Thursday, October 29, 2020

Tech-enabled Home Care Redux? Do investors remember 2016?

What’s up with investing in home care and technology?  Some recent announcements offer almost the same level of overheating investment that the frothy level of investment that characterized the 2016 investor spending spree, noted in a Forbes. In addition to the Forbes list, which included the $157 million poured into Care.com, unfortunately revealing a shocking lack of company oversight of care workers in 2019.  Home Care Assistance received $100 million in 2016. In fact, 2013-2017 saw the rise, rise, and then fall of Home Hero – which raised $18 million, closing in 2017 and Hometeam’s $40 million in 2016. 

Why the froth? Homecare a sizable and growing market.  In 2019, the private duty home care market was sized at 23.5 billion – or one quarter of the $95 billion home health market. In 2019, Medicare Advantage began covering some non-skilled home care. So that made the market even more attractive. And just this past week, HomeThrive announced an $18 million Series A round touting its tech-enablement, and Honor, with its tech expertise’, announced another $140 million Series D investment, bringing its grand total to $255 million since 2014. Meanwhile the Hometeam remaining assets were absorbed into HT Health and renamed Vesta Health in 2020, with a $30 million Series A round and a focus on the reimbursed Medicaid market.

Investors inhis market should reflect on its numerous and worsening issues. So we have an aging population that really wants to remain at home (and their families concur). It sounds like so much potential, but it is fraught with risks (see Care.com last year) and unshakeable problems that may worsen. It’s a highly fragmented market of franchises, each with their own management, across the US. That same 2018 article noted a serious worker turnover problem, up to 67% per year (then) as well as critical shortage of workers.
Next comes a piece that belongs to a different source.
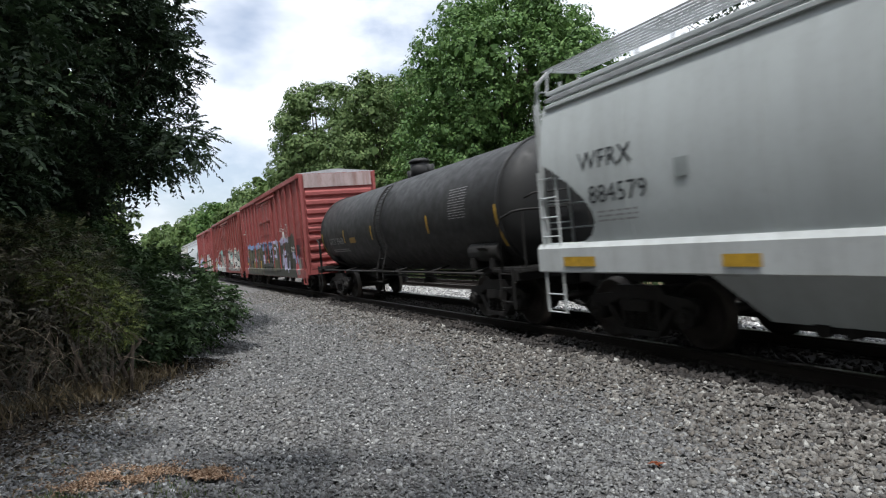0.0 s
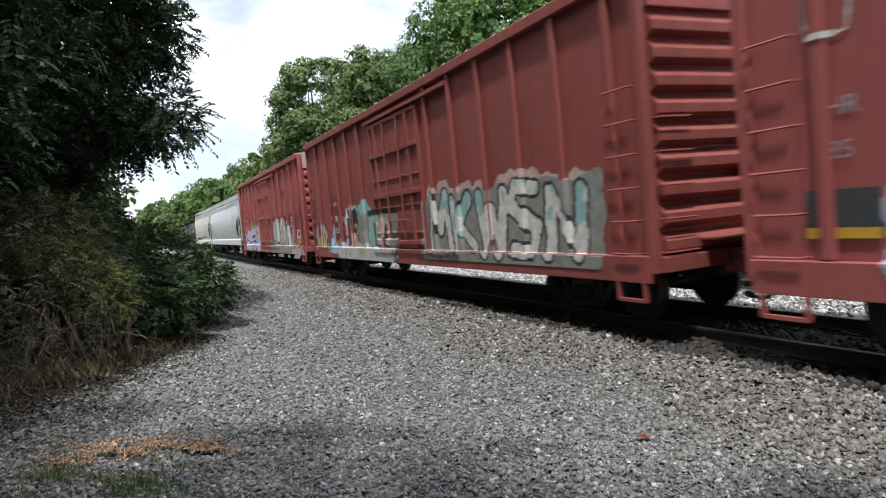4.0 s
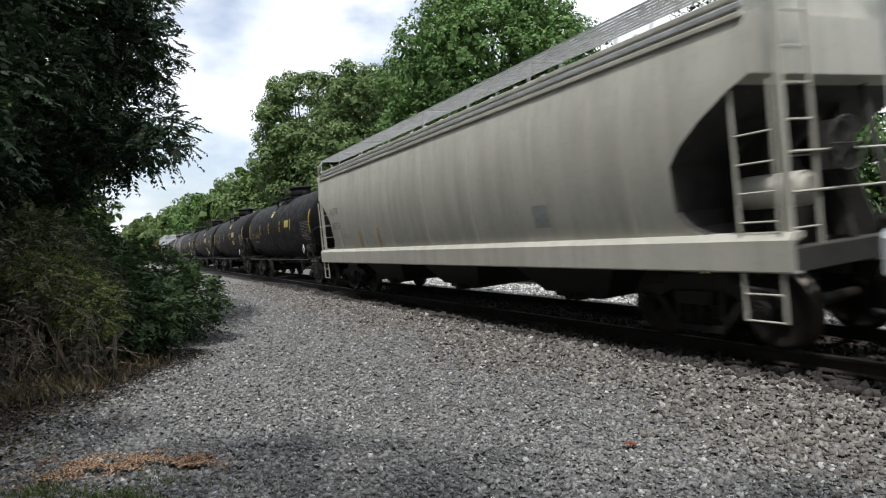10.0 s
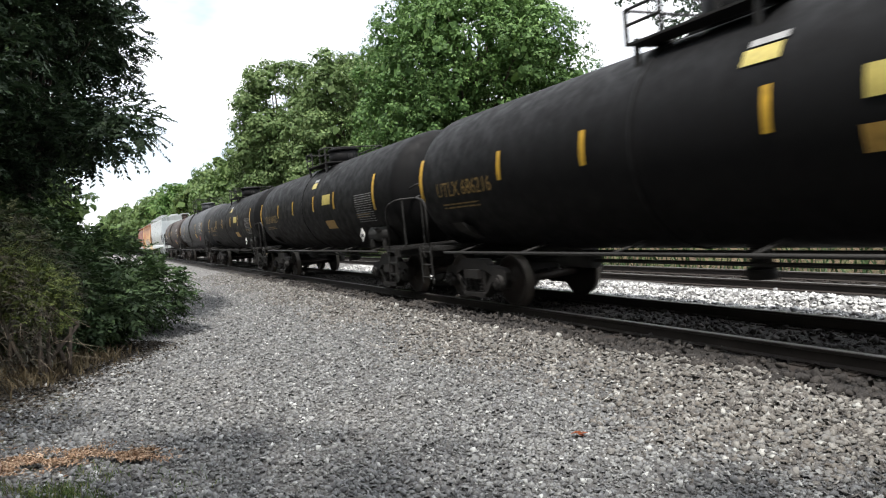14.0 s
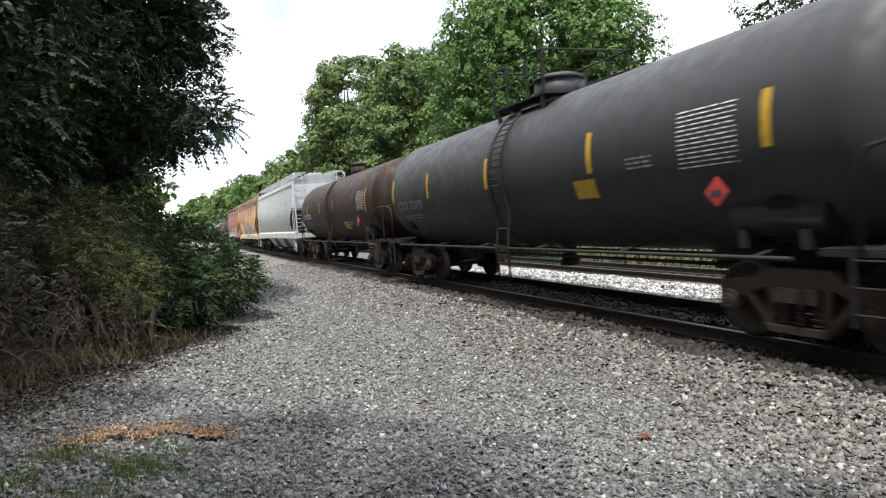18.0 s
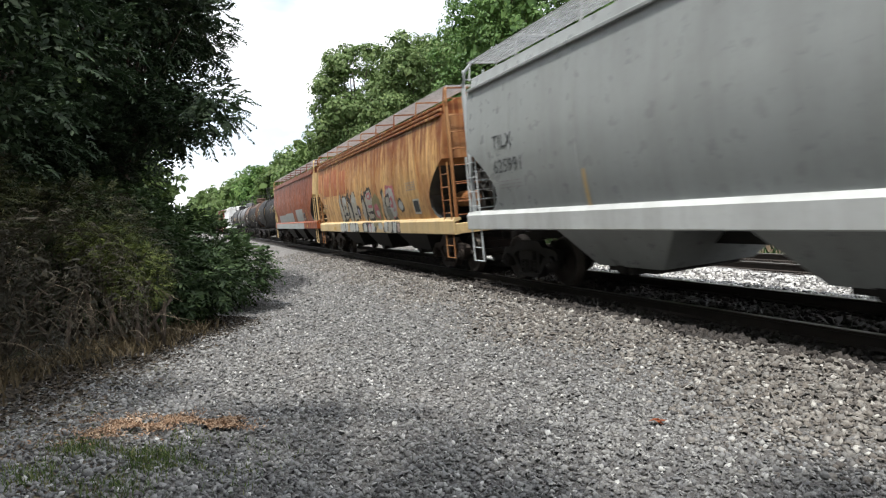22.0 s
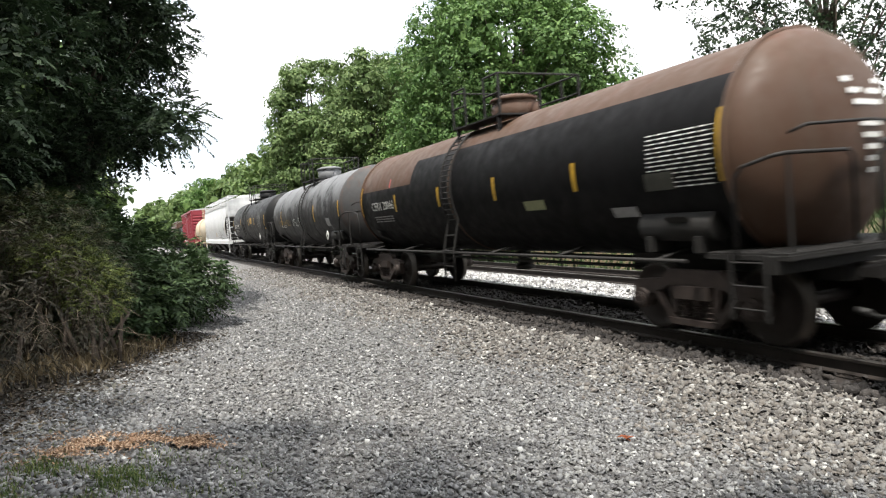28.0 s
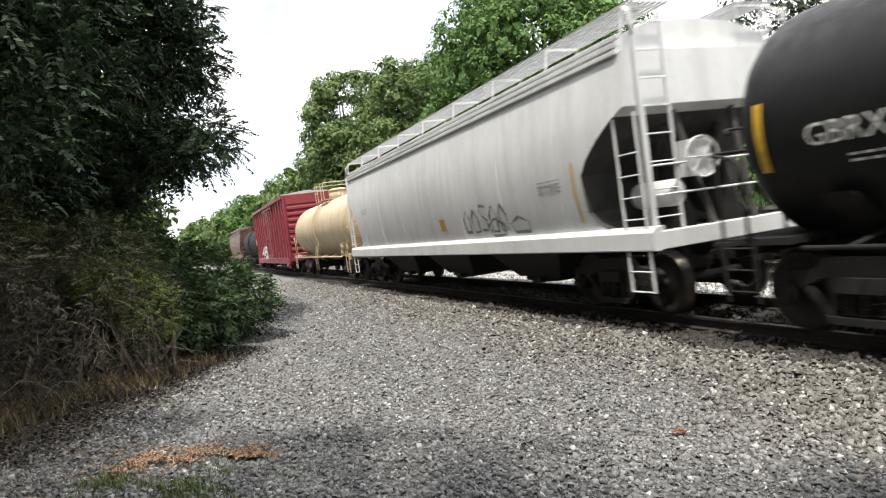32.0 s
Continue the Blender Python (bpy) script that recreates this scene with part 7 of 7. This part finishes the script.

Today’s home care workers face serious challenges. You wonder what investors may be actually thinking about this space beyond aging demographics and the possible assist from technology. Workers may be worried about Covid and protecting themselves and their families. They may spend significant and risky transportation time to get to the homes of care recipients. And there is plenty of competition for low-wage workers, for senior living communities, nursing homes, as well as private duty aides.

Finding and retaining workers will get tougher. It is well-publicized that it is getting tougher to attract workers to jobs that pay $10/hour caring for seniors who may multiple health and mobility limitations – compared to $11.62/hour to start at Walmart. And no matter how tough the Walmart job is, when you compare it to toileting, lifting, feeding, and moving the frail elderly, it takes a very special person to do that work. Are investors mulling that realistically when they pour in big sums? Are they expecting to see an acquisition or big merger? With whom?  And if so, when?